Direction: Scan the data for "that" and copy the lines it appears in.

Data supplied:
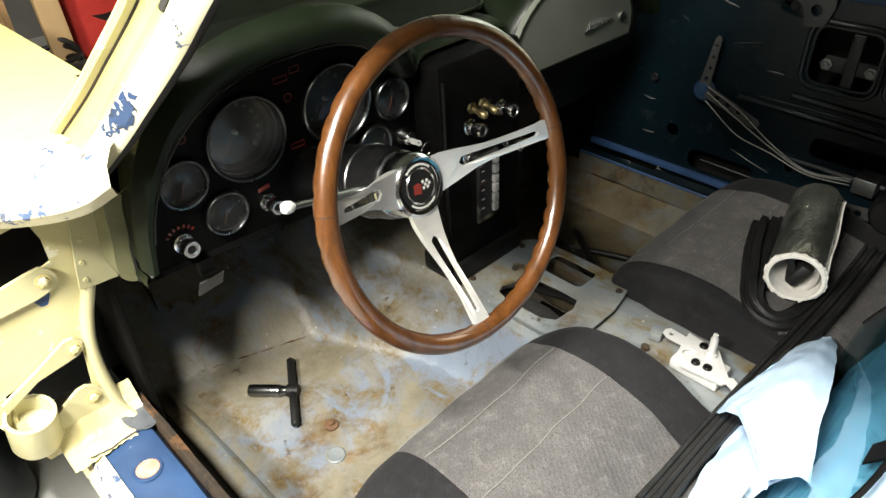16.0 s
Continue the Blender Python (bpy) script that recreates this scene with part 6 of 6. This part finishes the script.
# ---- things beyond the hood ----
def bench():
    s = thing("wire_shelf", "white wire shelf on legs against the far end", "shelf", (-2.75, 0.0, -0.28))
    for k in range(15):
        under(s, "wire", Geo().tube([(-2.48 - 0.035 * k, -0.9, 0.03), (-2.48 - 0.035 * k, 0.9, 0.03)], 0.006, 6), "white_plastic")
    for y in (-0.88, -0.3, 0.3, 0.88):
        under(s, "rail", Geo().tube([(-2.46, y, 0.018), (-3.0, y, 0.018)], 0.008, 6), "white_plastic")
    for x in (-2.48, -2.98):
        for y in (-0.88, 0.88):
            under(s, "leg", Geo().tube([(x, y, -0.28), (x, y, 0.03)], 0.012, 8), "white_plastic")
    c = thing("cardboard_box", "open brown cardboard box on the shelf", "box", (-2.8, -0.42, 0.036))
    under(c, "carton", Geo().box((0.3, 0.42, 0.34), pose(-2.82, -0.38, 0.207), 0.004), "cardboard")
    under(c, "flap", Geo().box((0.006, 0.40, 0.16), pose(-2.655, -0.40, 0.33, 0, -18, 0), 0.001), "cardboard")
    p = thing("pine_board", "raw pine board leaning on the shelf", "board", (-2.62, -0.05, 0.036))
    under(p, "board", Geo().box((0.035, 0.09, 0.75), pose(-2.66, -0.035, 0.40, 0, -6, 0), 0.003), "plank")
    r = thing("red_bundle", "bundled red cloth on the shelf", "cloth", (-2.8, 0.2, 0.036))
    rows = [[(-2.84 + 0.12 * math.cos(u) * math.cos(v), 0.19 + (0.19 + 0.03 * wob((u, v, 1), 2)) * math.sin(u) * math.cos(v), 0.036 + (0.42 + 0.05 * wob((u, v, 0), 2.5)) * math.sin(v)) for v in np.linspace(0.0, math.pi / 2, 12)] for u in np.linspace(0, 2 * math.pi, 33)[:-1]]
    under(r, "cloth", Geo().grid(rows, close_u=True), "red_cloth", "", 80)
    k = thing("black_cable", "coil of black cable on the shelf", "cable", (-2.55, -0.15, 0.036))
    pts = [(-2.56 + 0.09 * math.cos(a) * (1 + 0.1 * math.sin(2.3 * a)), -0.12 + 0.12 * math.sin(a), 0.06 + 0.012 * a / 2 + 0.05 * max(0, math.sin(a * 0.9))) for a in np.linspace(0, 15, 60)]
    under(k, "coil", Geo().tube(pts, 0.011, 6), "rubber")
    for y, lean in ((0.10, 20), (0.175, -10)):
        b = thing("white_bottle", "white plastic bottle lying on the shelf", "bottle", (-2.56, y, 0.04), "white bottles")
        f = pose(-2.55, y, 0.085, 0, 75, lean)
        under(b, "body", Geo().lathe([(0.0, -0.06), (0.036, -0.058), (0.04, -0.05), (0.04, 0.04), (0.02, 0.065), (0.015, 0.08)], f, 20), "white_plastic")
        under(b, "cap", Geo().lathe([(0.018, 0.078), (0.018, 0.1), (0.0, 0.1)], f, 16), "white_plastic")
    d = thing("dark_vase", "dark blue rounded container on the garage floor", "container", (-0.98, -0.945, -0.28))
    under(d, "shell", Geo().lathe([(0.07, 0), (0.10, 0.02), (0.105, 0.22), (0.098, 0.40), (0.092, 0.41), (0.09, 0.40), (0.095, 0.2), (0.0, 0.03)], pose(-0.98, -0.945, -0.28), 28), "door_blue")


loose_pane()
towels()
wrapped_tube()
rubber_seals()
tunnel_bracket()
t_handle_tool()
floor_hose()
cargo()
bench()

==

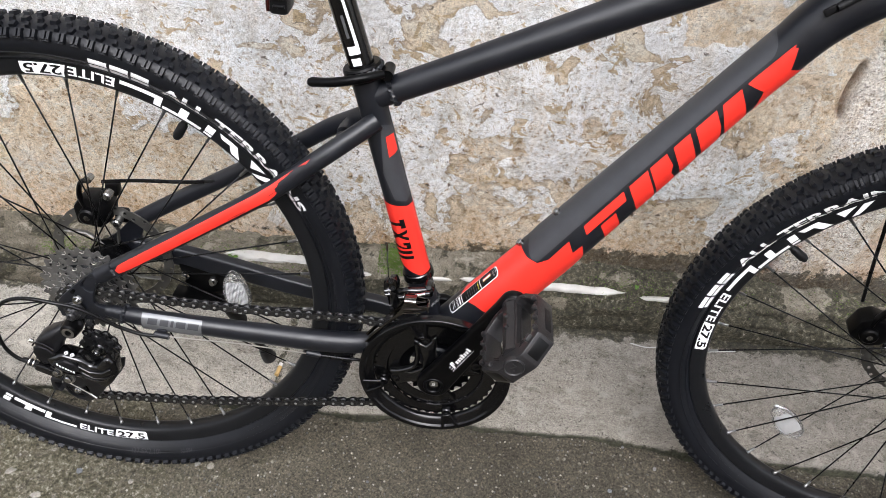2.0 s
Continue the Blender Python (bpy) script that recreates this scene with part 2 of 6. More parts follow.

The completed task:
Continue the Blender Python (bpy) script that recreates this scene with part 6 of 6. This part finishes the script.
Continue the Blender Python (bpy) script that recreates this scene with part 2 of 6. More parts follow.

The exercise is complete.